┌─ Data section

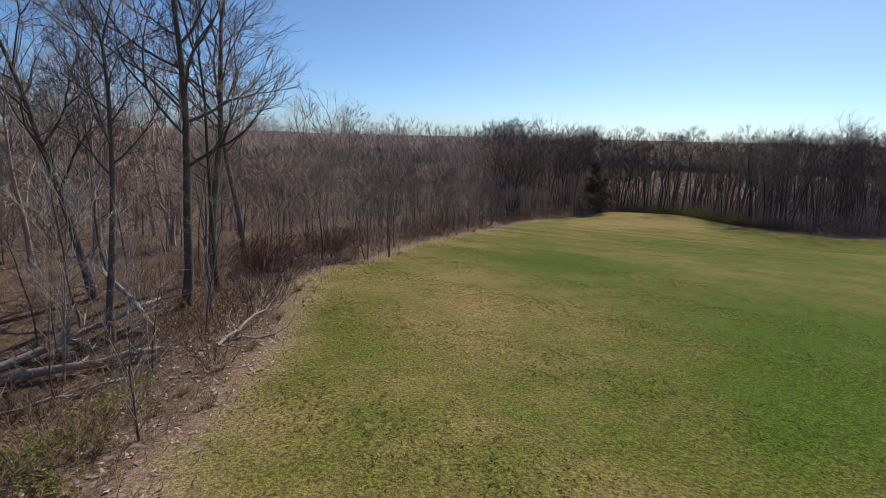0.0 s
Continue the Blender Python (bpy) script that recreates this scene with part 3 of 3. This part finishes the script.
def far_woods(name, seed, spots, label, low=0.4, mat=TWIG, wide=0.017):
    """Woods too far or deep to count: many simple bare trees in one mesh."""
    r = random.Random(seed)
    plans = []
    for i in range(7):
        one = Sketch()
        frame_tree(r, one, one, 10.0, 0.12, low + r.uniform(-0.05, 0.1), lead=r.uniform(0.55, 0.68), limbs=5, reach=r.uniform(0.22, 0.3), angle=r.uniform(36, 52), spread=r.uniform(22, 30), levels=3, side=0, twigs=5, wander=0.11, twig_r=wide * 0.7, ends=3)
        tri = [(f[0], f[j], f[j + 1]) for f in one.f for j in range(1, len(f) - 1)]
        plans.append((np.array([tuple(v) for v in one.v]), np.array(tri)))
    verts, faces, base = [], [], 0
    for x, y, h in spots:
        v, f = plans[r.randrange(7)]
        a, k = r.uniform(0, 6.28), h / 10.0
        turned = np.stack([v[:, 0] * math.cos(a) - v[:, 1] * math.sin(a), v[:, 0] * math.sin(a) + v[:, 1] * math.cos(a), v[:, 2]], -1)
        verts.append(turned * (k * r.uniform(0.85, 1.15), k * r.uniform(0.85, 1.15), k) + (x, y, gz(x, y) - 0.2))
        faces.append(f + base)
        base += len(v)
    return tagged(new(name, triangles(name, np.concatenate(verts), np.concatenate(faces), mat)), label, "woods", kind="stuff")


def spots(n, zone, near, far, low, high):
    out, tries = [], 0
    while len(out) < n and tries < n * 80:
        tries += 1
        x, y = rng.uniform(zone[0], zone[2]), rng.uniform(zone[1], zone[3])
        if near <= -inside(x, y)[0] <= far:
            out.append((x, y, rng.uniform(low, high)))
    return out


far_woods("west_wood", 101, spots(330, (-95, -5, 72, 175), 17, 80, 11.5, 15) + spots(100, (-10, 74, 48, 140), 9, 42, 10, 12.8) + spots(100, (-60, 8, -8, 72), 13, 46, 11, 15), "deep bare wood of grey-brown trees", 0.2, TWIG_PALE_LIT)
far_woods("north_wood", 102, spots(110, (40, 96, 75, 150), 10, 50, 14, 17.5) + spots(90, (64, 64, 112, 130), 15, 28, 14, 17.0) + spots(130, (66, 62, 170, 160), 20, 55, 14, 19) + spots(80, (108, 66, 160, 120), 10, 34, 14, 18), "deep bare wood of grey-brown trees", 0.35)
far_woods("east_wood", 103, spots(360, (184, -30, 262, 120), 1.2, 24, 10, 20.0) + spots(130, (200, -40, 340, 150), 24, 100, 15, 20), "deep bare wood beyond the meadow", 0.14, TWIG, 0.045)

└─
┌─ Data section

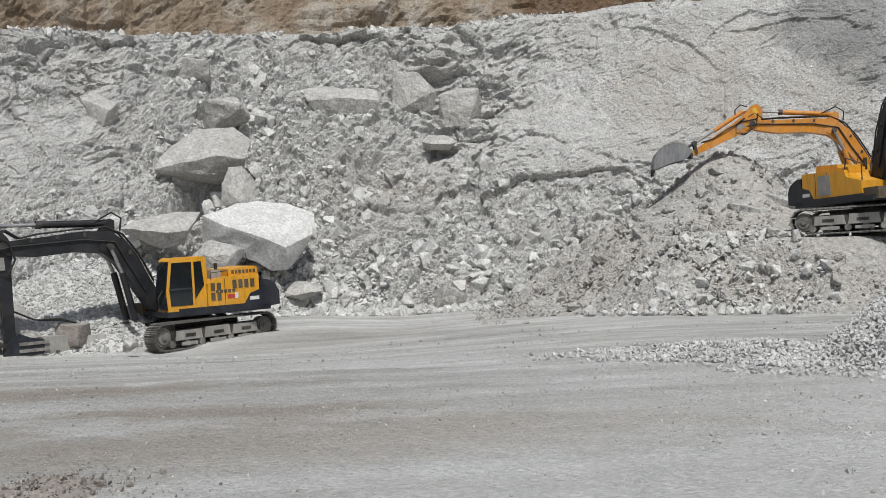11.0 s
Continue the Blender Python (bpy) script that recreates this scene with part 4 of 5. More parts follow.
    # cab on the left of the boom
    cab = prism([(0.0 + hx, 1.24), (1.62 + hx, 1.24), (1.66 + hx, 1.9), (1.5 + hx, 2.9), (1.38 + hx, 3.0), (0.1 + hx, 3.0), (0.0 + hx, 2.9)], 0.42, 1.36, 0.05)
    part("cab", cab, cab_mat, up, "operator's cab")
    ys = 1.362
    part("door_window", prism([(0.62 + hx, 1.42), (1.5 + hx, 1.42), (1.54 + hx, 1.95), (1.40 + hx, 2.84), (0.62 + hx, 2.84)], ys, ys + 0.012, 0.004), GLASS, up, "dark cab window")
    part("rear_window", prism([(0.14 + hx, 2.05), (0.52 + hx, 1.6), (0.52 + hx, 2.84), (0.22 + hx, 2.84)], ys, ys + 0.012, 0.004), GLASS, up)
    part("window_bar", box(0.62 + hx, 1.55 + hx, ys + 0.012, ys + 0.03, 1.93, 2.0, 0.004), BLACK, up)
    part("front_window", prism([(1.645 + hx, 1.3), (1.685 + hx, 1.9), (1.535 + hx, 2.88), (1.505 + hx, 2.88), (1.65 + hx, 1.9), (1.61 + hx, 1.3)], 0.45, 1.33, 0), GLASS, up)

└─
┌─ Data section

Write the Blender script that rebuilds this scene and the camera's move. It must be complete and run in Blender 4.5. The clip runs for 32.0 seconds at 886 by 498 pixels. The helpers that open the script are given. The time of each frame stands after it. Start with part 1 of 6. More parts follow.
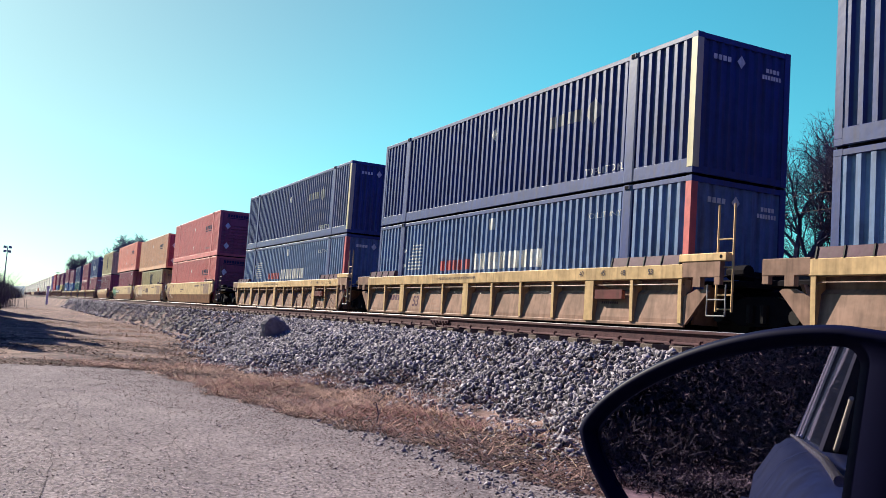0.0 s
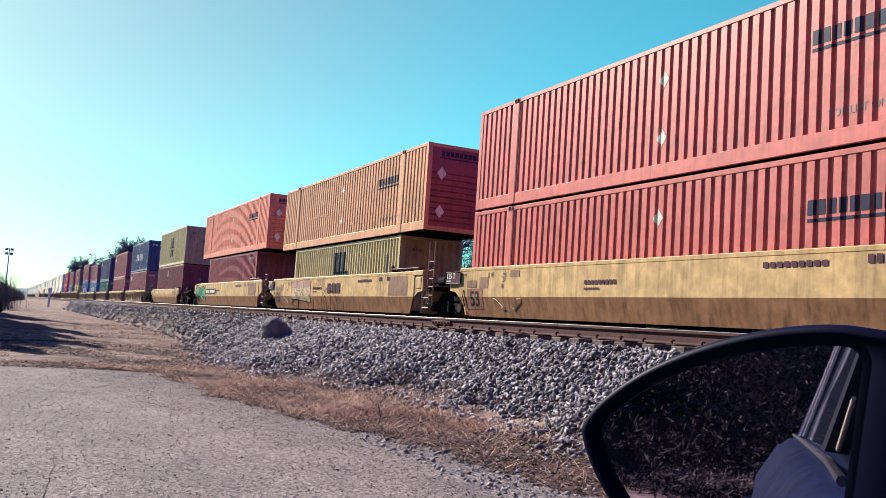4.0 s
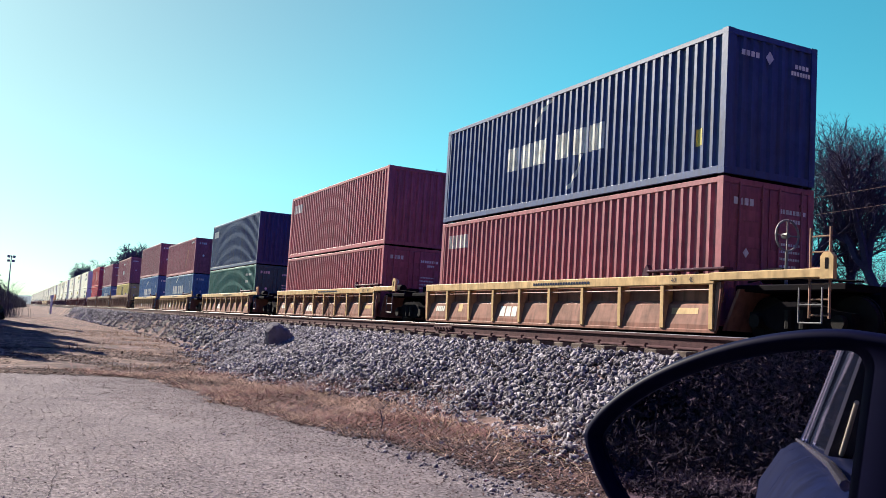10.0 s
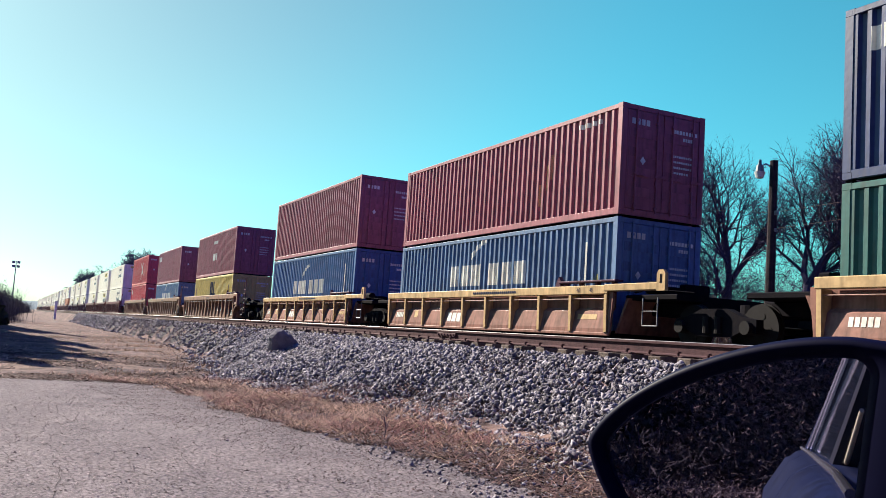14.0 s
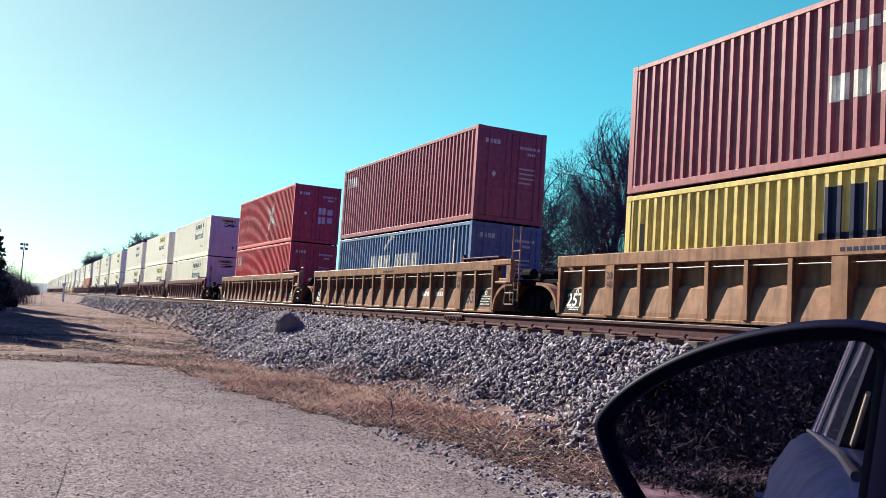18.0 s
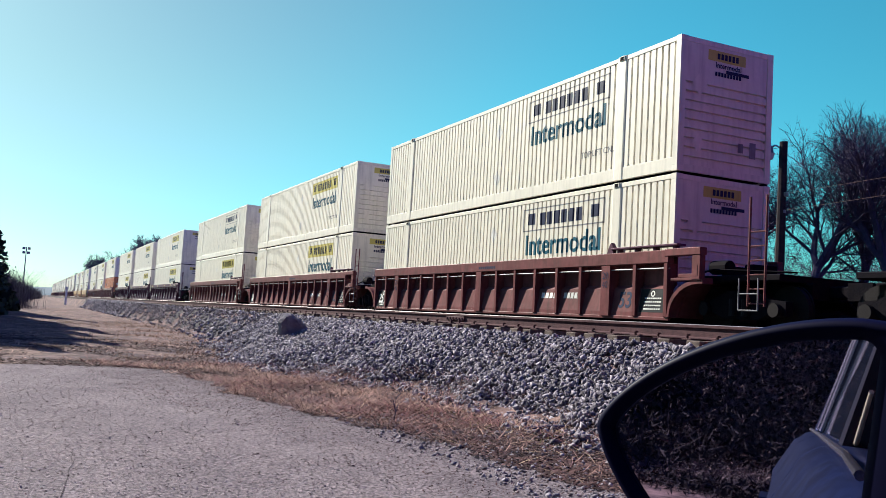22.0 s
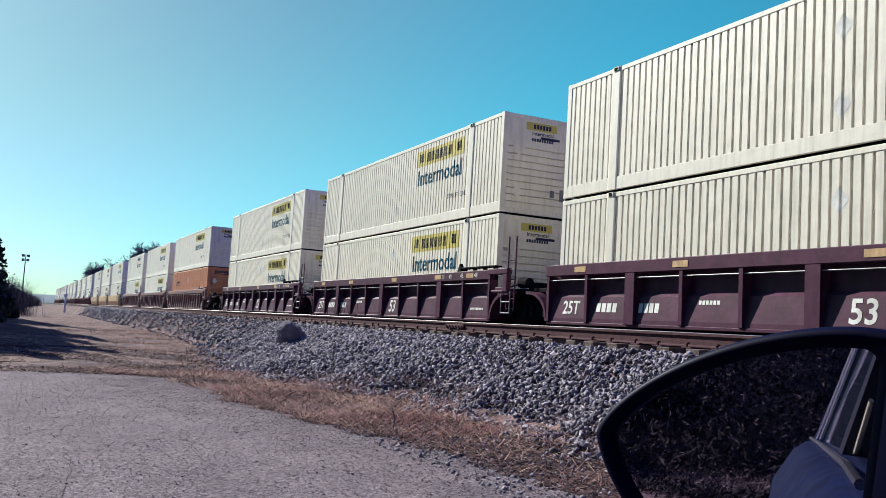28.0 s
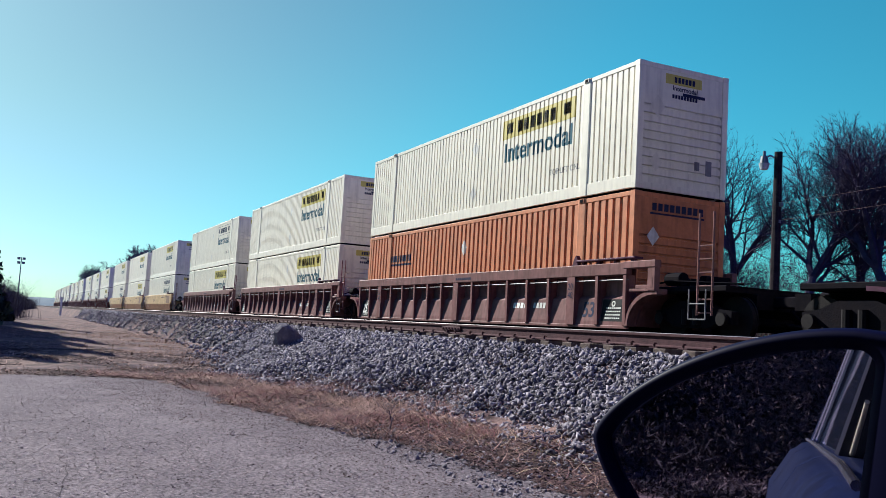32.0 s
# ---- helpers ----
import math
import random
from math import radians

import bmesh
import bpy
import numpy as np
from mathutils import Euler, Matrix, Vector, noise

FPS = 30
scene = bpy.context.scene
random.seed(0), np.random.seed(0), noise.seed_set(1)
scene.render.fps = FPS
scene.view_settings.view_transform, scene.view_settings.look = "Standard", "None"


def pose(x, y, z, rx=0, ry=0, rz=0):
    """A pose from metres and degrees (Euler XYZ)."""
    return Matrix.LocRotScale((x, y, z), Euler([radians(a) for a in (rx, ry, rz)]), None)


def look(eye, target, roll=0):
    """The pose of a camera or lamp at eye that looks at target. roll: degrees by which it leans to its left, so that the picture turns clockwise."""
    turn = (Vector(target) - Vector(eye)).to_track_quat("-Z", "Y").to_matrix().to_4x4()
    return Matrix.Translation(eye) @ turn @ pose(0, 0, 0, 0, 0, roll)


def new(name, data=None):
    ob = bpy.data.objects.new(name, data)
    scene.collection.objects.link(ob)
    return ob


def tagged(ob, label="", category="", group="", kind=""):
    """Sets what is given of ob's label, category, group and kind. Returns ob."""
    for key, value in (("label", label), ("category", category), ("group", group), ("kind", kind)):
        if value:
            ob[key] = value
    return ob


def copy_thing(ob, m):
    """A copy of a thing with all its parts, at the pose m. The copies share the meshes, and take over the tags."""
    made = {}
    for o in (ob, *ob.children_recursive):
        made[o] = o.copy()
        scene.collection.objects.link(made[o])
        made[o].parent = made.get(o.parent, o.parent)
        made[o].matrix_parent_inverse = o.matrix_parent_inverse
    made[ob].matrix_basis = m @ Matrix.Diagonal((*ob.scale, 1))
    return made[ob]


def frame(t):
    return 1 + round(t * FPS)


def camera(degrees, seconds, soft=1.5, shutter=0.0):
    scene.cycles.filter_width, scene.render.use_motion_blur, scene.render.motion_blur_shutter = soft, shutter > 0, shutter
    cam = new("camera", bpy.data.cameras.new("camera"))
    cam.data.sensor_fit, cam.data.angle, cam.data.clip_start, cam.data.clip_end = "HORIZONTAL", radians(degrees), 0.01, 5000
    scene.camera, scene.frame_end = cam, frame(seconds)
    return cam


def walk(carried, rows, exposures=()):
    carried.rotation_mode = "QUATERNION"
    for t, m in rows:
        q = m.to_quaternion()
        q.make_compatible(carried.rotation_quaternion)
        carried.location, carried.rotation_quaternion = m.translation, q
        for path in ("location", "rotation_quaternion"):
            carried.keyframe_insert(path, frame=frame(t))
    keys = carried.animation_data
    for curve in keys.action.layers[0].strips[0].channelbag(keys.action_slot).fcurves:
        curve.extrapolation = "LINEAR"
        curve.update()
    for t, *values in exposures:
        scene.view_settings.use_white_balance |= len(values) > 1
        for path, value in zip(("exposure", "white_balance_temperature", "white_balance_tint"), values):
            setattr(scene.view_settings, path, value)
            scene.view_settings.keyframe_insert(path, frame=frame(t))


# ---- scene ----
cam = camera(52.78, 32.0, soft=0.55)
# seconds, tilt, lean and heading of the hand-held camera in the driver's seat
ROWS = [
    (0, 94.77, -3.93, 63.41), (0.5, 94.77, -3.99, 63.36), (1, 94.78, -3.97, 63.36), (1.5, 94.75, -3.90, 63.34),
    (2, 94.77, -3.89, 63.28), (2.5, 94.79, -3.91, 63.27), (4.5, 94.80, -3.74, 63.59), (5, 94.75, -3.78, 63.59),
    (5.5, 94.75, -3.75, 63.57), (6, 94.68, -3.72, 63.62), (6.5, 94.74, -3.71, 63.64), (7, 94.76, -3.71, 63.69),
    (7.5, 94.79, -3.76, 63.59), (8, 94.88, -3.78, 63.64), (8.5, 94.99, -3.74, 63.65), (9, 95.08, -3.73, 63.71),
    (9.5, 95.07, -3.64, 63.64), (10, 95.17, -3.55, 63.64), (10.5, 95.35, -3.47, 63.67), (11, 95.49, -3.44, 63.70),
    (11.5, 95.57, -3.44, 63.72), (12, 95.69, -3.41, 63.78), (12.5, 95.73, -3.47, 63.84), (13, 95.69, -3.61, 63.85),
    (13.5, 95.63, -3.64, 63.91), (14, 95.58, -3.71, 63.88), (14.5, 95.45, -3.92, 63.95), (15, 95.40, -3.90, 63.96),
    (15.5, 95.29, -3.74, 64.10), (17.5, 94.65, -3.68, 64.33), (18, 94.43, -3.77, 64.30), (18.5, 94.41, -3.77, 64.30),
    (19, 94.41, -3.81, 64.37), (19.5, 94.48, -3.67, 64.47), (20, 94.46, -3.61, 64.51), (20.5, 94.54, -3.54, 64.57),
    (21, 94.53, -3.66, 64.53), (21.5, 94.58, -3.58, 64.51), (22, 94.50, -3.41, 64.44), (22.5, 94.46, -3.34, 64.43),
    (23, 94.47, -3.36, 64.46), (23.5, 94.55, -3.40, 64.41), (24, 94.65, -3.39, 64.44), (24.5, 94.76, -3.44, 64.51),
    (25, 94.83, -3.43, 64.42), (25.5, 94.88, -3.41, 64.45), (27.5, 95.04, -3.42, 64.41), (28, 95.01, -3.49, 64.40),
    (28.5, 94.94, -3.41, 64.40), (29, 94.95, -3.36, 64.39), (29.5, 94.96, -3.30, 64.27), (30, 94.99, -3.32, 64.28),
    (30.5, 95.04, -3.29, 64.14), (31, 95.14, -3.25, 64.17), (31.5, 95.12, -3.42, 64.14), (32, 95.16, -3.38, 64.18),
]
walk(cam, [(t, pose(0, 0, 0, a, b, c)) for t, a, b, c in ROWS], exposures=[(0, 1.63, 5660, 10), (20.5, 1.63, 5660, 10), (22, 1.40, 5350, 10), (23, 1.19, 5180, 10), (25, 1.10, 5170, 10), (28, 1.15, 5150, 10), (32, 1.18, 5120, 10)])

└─

Task details: Retype the portion of the data above that starts on the line with "scene = bpy.context.scene" and finishes on the line with "q.make_compatible(carried.rotation_quaternion)", including both of those lines.

Written response:
scene = bpy.context.scene
random.seed(0), np.random.seed(0), noise.seed_set(1)
scene.render.fps = FPS
scene.view_settings.view_transform, scene.view_settings.look = "Standard", "None"


def pose(x, y, z, rx=0, ry=0, rz=0):
    """A pose from metres and degrees (Euler XYZ)."""
    return Matrix.LocRotScale((x, y, z), Euler([radians(a) for a in (rx, ry, rz)]), None)


def look(eye, target, roll=0):
    """The pose of a camera or lamp at eye that looks at target. roll: degrees by which it leans to its left, so that the picture turns clockwise."""
    turn = (Vector(target) - Vector(eye)).to_track_quat("-Z", "Y").to_matrix().to_4x4()
    return Matrix.Translation(eye) @ turn @ pose(0, 0, 0, 0, 0, roll)


def new(name, data=None):
    ob = bpy.data.objects.new(name, data)
    scene.collection.objects.link(ob)
    return ob


def tagged(ob, label="", category="", group="", kind=""):
    """Sets what is given of ob's label, category, group and kind. Returns ob."""
    for key, value in (("label", label), ("category", category), ("group", group), ("kind", kind)):
        if value:
            ob[key] = value
    return ob


def copy_thing(ob, m):
    """A copy of a thing with all its parts, at the pose m. The copies share the meshes, and take over the tags."""
    made = {}
    for o in (ob, *ob.children_recursive):
        made[o] = o.copy()
        scene.collection.objects.link(made[o])
        made[o].parent = made.get(o.parent, o.parent)
        made[o].matrix_parent_inverse = o.matrix_parent_inverse
    made[ob].matrix_basis = m @ Matrix.Diagonal((*ob.scale, 1))
    return made[ob]


def frame(t):
    return 1 + round(t * FPS)


def camera(degrees, seconds, soft=1.5, shutter=0.0):
    scene.cycles.filter_width, scene.render.use_motion_blur, scene.render.motion_blur_shutter = soft, shutter > 0, shutter
    cam = new("camera", bpy.data.cameras.new("camera"))
    cam.data.sensor_fit, cam.data.angle, cam.data.clip_start, cam.data.clip_end = "HORIZONTAL", radians(degrees), 0.01, 5000
    scene.camera, scene.frame_end = cam, frame(seconds)
    return cam


def walk(carried, rows, exposures=()):
    carried.rotation_mode = "QUATERNION"
    for t, m in rows:
        q = m.to_quaternion()
        q.make_compatible(carried.rotation_quaternion)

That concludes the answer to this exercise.